On 05/15/2016 01:01 AM, Joe Duarte wrote:
Good point that line-ending semicolons carry no information if they're
on every line (I assume you meant semicolons instead of commas).
[...]
By the way, anyone should be able to create a version of C, D, or Go
that doesn't use curly braces or semicolons, just by enforcing some
rules about indentation and maybe line length that are already adhered
to by virtue of common coding standards (e.g. blocks are typically
indented; and I realize Go doesn't require semicolons). If we looked at
typical code examples in almost any language like C, C#, D, Java, Swift,
and we systematically encoded their meaning, reducing them down to a
concise and non-redundant form, we'd find lots of redundancy and a lot
of textual dead code, so to speak. This would be true even without
semicolons and braces. There's still a lot for a compiler or any
interpretive agent to go on.

On semicolons:

There is a promoted style in D that does not use semicolons on every line.

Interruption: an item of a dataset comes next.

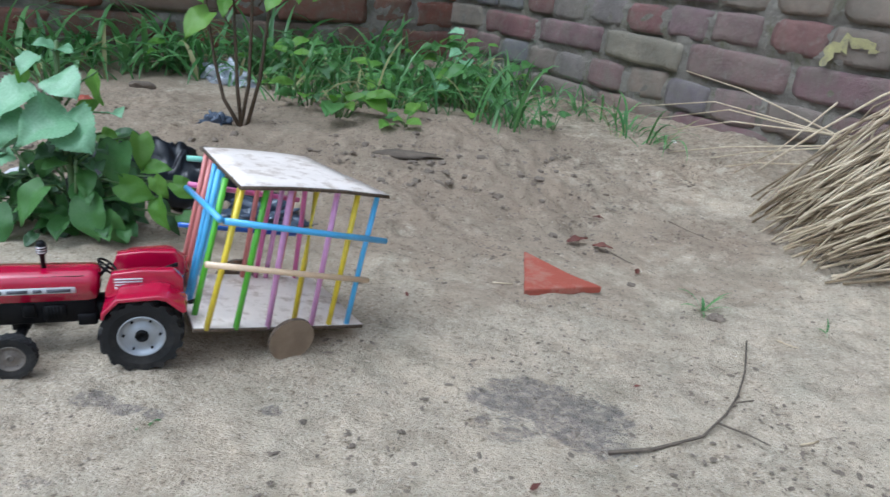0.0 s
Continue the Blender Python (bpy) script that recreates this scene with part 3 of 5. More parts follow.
# ---- small makers ----
def blade(bm, base, heading, length, width, lean, droop, segs=6, mat=0, twist=0.0):
    """A grass blade: a folded strip that rises, leans and droops."""
    d = Vector((math.cos(heading), math.sin(heading), 0))
    side = Vector((-d.y, d.x, 0))
    p, angle = Vector(base), math.pi / 2 - lean
    left, mid, right = [], [], []
    for k in range(segs + 1):
        u = k / segs
        w = width * (0.45 + 0.8 * u if u < 0.35 else 0.73 * (1 - ((u - 0.35) / 0.65) ** 1.6) + 0.02)
        up = d * math.cos(angle) + Vector((0, 0, math.sin(angle)))
        nrm = side.cross(up)
        s = (side * math.cos(twist * u) + nrm * math.sin(twist * u)).normalized()
        left.append(bm.verts.new(p + s * w / 2))
        mid.append(bm.verts.new(p + nrm * w * 0.16))
        right.append(bm.verts.new(p - s * w / 2))
        p = p + up * (length / segs)
        angle -= droop / segs * (0.4 + 1.2 * u)
    for k in range(segs):
        for a, b in ((left, mid), (mid, right)):
            f = bm.faces.new((a[k], b[k], b[k + 1], a[k + 1]))
            f.material_index = mat


def leaf_mesh(name, mat, width=0.62, cup=0.18, sag=0.35, teeth=0.05, seed=0, heart=True, wrinkle=1.0):
    """A broad leaf of length 1 along x, with a folded midrib, a drooping tip and a toothed edge."""
    rnd = random.Random(seed)
    bm = bmesh.new()
    n, rows = 26, []
    for k in range(n + 1):
        u = k / n
        w = width / 2 * max(0.0, math.sin(math.pi * min(1, u * 0.93 + 0.07) ** 0.72)) ** 0.78
        if k == n:
            w = 0.004
        w *= (1 + teeth * (1 if k % 2 else -1) * 0.55 + rnd.uniform(-0.02, 0.02)) * (1 + 0.16 * noise.noise((u * 3.1, seed * 1.7, 0.5)))
        back = -0.10 * (1 - u / 0.2) if heart and u < 0.2 else 0.0
        z = 0.10 * math.sin(u * 2.4) - sag * u * u
        line = []
        for t in (-1, -0.66, -0.33, 0, 0.33, 0.66, 1):
            x = u * (1 - 0.06 * abs(t)) + back * abs(t)
            wave = wrinkle * (0.06 * noise.noise((u * 3.0 + seed, t * 1.6, seed)) + 0.022 * abs(t) * math.sin(u * 10 + seed + 1.5 * (t > 0)))
            vein = 0.005 * math.cos(u * 36 + 5 * abs(t)) * (1 - abs(t))
            line.append(bm.verts.new((x, t * w, z + cup * abs(t) * w * 1.2 + wave + vein)))
        rows.append(line)
    for a, b in zip(rows, rows[1:]):
        for j in range(6):
            bm.faces.new((a[j], b[j], b[j + 1], a[j + 1]))
    return mesh_from(bm, name, mat)


def aim(at, along, face, size):
    """A pose whose x runs along and whose z faces as near as can be."""
    x = Vector(along).normalized()
    y = Vector(face).cross(x).normalized()
    z = x.cross(y)
    m = Matrix((x, y, z)).transposed().to_4x4()
    return Matrix.Translation(at) @ m @ Matrix.Scale(size, 4)


def lump(bm, centre, size, seed, squash=0.6, mat=0, sub=1):
    """An uneven clod or stone."""
    rnd = random.Random(seed)
    turn = Euler((rnd.uniform(0, 6), rnd.uniform(0, 6), rnd.uniform(0, 6))).to_matrix()
    made = bmesh.ops.create_icosphere(bm, subdivisions=sub, radius=1.0)
    stretch = Vector((rnd.uniform(0.7, 1.3), rnd.uniform(0.7, 1.2), rnd.uniform(0.6, 1.0)))
    for v in made["verts"]:
        q = turn @ Vector(a * b for a, b in zip(v.co, stretch))
        q *= 1 + 0.5 * noise.noise(v.co * 1.9 + Vector((seed, 0, 0))) + 0.35 * noise.noise(v.co * 5.0 + Vector((0, seed, 0)))
        q.z *= squash
        v.co = Vector(centre) + q * size
    for f in {f for v in made["verts"] for f in v.link_faces}:
        f.material_index = mat


# ---- the toy tractor ----
def tyre_mesh(r, width, lugs, lug_h):
    """One moulded tyre: side walls and a tread of raised slanting lugs."""
    bm = bmesh.new()
    w, n = width / 2, lugs * 10
    inner = r * 0.56
    across = [(inner, -0.8), (r * 0.80, -1.0), (r * 0.90, -0.99)] + [(r * 0.955, q / 6) for q in range(-6, 7)] + [(r * 0.90, 0.99), (r * 0.80, 1.0), (inner, 0.8)]
    rings = []
    for radius, side in across:
        ring = []
        for k in range(n):
            turn = k / n * lugs
            slant = (turn + (0.5 if side > 0 else 0.0) + 0.55 * abs(side)) % 1.0
            proud = lug_h if slant < 0.42 and radius > r * 0.85 and abs(side) > 0.04 else 0.0
            a = 2 * math.pi * k / n
            ring.append(bm.verts.new(((radius + proud) * math.cos(a), side * w, (radius + proud) * math.sin(a))))
        rings.append(ring)
    for a, b in zip(rings, rings[1:] + rings[:1]):
        for k in range(n):
            bm.faces.new((a[k], a[(k + 1) % n], b[(k + 1) % n], b[k]))
    bmesh.ops.recalc_face_normals(bm, faces=bm.faces)
    return mesh_from(bm, "tyre", RUBBER, False)


def rim_mesh(r, width, mat):
    bm = bmesh.new()
    w = width / 2
    lathe(bm, [(r * 0.60, -w * 0.8), (r * 0.60, w * 0.82), (r * 0.56, w * 0.9), (r * 0.53, w * 0.55), (r * 0.36, w * 0.42), (r * 0.30, w * 0.62), (r * 0.15, w * 0.66)], 36)
    bmesh.ops.recalc_face_normals(bm, faces=bm.faces)
    return mesh_from(bm, "rim", mat)


def wheel_on(parent, name, at, r, width, lugs, tyre, rim, side, hub_mat):
    w = holder_part(name, parent, Matrix.Translation(at) @ (Matrix.Rotation(math.pi, 4, "Z") if side < 0 else Matrix.Identity(4)))
    part("tyre", tyre, None, w)
    part("rim", rim, None, w)
    bm = bmesh.new()
    lathe(bm, [(r * 0.17, width * 0.25), (r * 0.17, width * 0.40), (r * 0.10, width * 0.46), (r * 0.09, width * 0.36)], 18)
    part("hub", bm, hub_mat, w)
    for k in range(6):
        a = math.pi * 2 * k / 6
        nut = bmesh.new()
        lathe(nut, [(r * 0.035, width * 0.2), (r * 0.035, width * 0.32)], 6)
        part("wheel_nut", nut, hub_mat, w, m=Matrix.Translation((r * 0.45 * math.cos(a), 0, r * 0.45 * math.sin(a))))
    return w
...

This example is on the dlang.org home page:

----
// Sort lines
import std.stdio, std.array, std.algorithm;

void main()
{
    stdin
        .byLineCopy
        .array
        .sort!((a, b) => a > b) // descending order
        .each!writeln;
}
----

A leading dot is valid, too. (It means module scope rather than local scope.) So without semicolons, there would ambiguities:

----
foo()
.writeln()
----

`foo(); .writeln();` or `foo().writeln();`?